Christopher Knowles, "In a Word" installation view, 2017, Contemporary Art Museum Houston

Continuing through March 25, 2018

Christopher Knowles’ work is part naive, part outsider art. This major retrospective includes paintings, sculptures, recorded readings, music, poems and even drawings created with a typewriter. The most impressive work, however, is the recreated set of one of the artist’s performance pieces, “The Sundance Kid is Beautiful.” Newspapers blanket the walls, floor and ceiling of a large section of the gallery. A few folding chairs covered in newsprint are randomly placed in the space, along with several large painted cones, vintage wind-up alarm clocks and cassette players. This was the setting for an hour-long solo performance during which Knowles moved about the space reciting short texts, some of which were from his libretto for Robert Wilson and Phillip Glass’s “Einstein on the Beach.” Now 58, Knowles owes his career as an artist to Wilson, an esteemed theater director and sculptor who discovered the young man when he was 15 years old. Knowles had been diagnosed as autistic and did not learn to speak until age 12. A friend of his family gave Wilson a cassette tape of an poem that the young man had written and recorded. Wilson was intrigued and took Knowles under his wing, introducing him to the public in 1973 as a performer in “The Life and Times of Joseph Stalin” at the Brooklyn Academy of Music. The two worked together on theatrical pieces for the next 14 years.

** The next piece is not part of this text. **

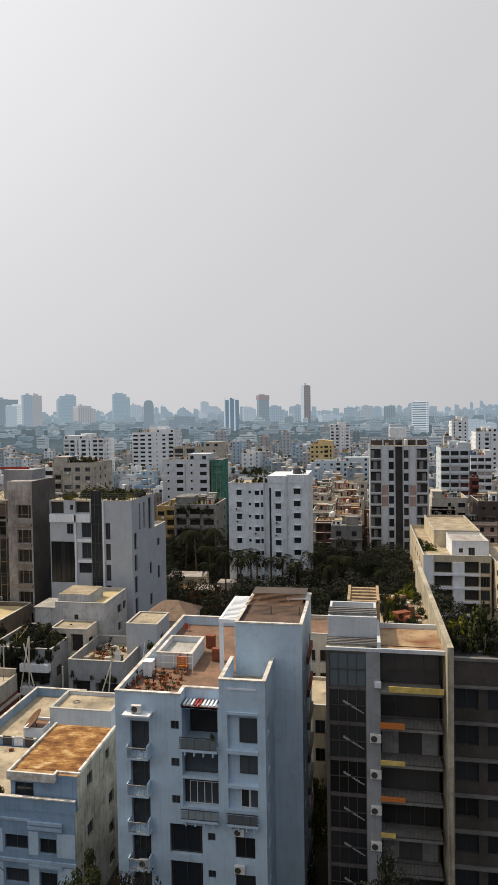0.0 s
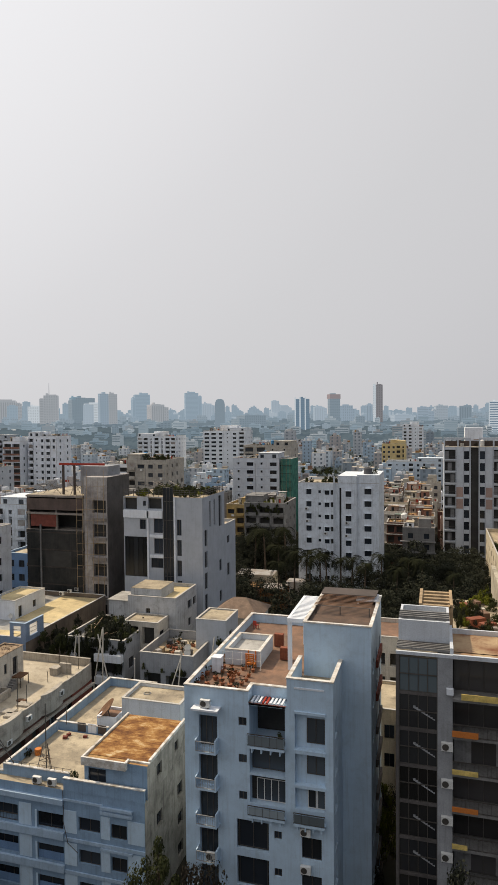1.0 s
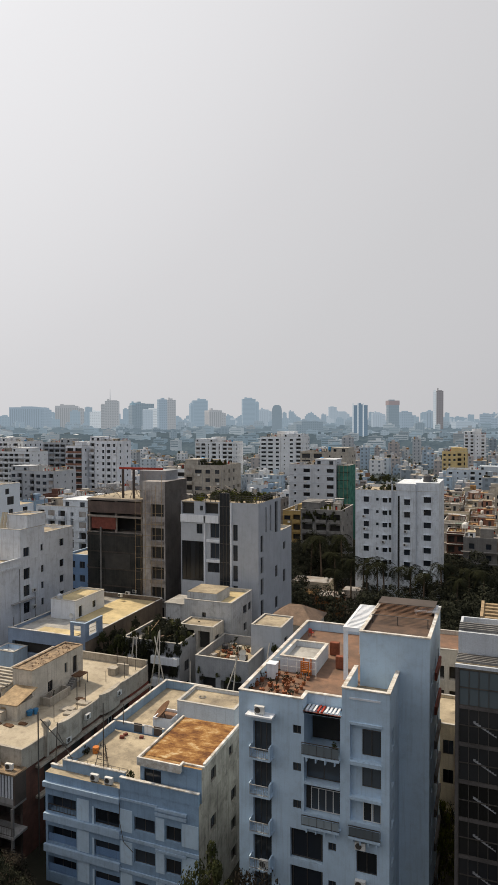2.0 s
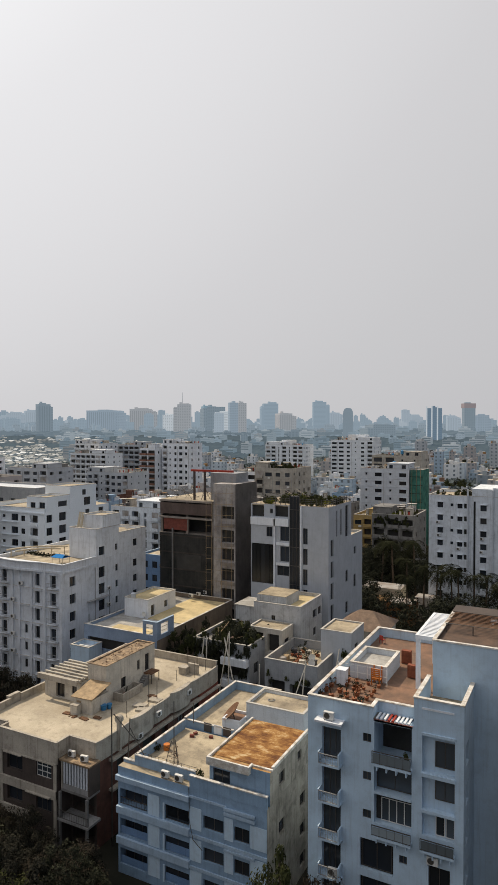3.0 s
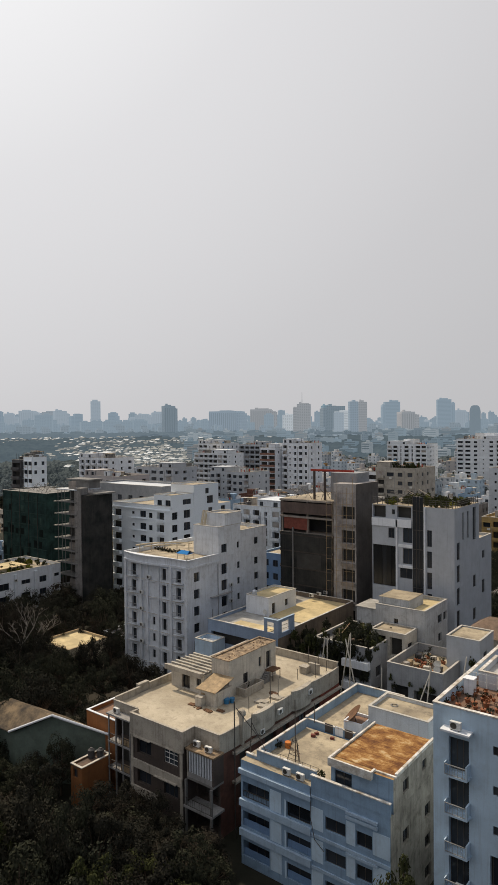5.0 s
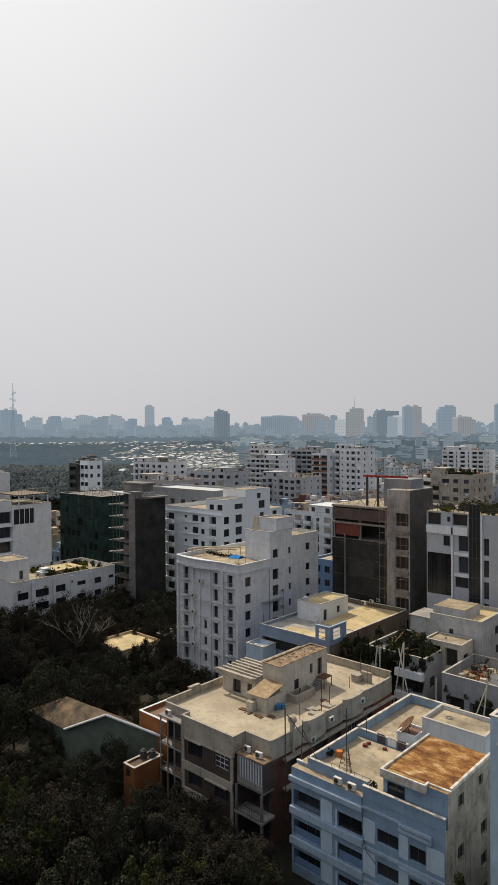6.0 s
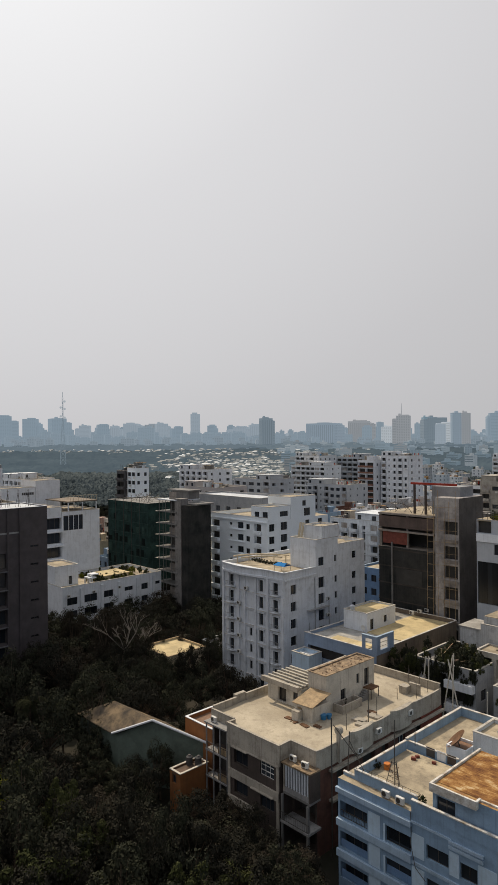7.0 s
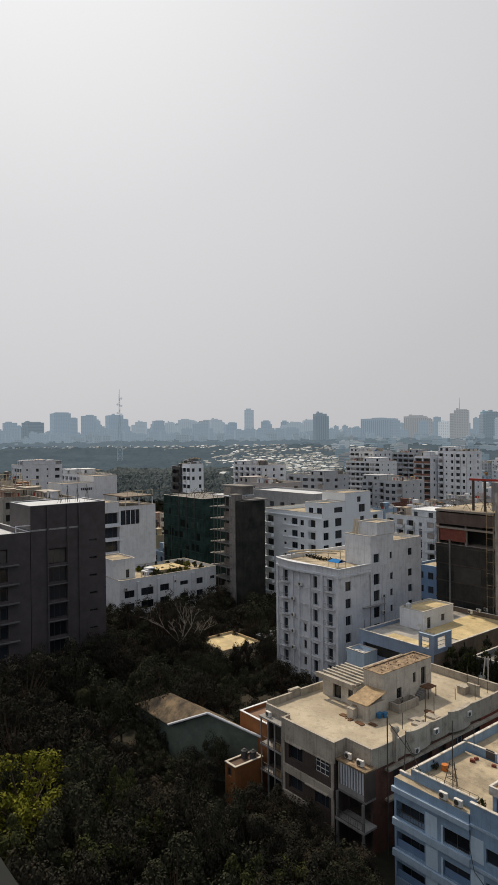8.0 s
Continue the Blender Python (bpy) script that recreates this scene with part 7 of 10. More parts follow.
def office_block():
    """Grey and white office block with dark glazed strips and a roof garden."""
    x0, y0, w, d, h = -55.5, 108.0, 15.4, 12.5, 31.2
    hs = [(0.15, 2.7, 28.8, 31.1, 0.6, "k"), (4.9, 7.6, 29.0, 31.1, 0.6, "k"), (3.9, 4.5, 29.5, 30.4, 0.2, "w"), (3.2, 4.4, 25.2, 27.0, 0.2, "w"), (6.0, 7.8, 24.6, 27.3, 0.3, "w"), (6.0, 7.8, 20.8, 23.6, 0.3, "w"), (5.4, 7.8, 18.2, 20.0, 0.3, "w"), (0.1, 4.6, 16.4, 23.8, 0.35, "k"), (1.8, 3.6, 13.2, 14.8, 0.2, "w")]
    hs += [(10.5, 11.4, z, z + 2.9, 0.25, "w") for z in (24.3, 20.6, 16.9, 13.2, 9.5, 5.8)]
    es = [(1.1, 2.6, z, z + 3.0, 0.25, "w") for z in (22.2, 18.3, 14.4, 10.5, 6.6)] + [(3.8, 4.6, 25.4, 30.2, 0.25, "w"), (6.2, 7.0, 25.4, 30.2, 0.25, "w"), (9.0, 10.8, 24.6, 30.6, 0.3, "w"), (9.2, 10.6, 16.0, 18.2, 0.2, "w"), (9.2, 10.6, 10.0, 12.2, 0.2, "w")]
    ob = house("office_block", x0, x0 + w, y0, y0 + d, h, "grey and white office block with dark glazed strips and roof garden", M_OFFICE, M_ROOF, {"s": hs, "e": es}, para=0.0)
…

Knowles makes sense of his world through repetitive patterns and the measuring of time. Clocks and calendars are omnipresent. He uses mainly common materials such as paper, markers, paint and ink. The typewriter drawings include lists of popular songs on a certain day in 1967, reimagined song lyrics, and images of alarm clocks, cars, figures, buildings and abstract patterns. Using just the letter “C” and typing in both red and black ink, he is able to visualize the end results before he starts typing. Like the work of many naïve artists, Knowles’ paintings and drawings have a childlike simplicity and flatness, as he has no interest in or knowledge of perspective. All share an interest in language, both spoken and written. Music and repetition played a major role in Knowles learning how to speak, and music, the passage of time, and the routines of daily life continue to inform his work. This is an idiosyncratic exhibition that provides a fascinating glimpse into the intricate workings of the artist’s mind.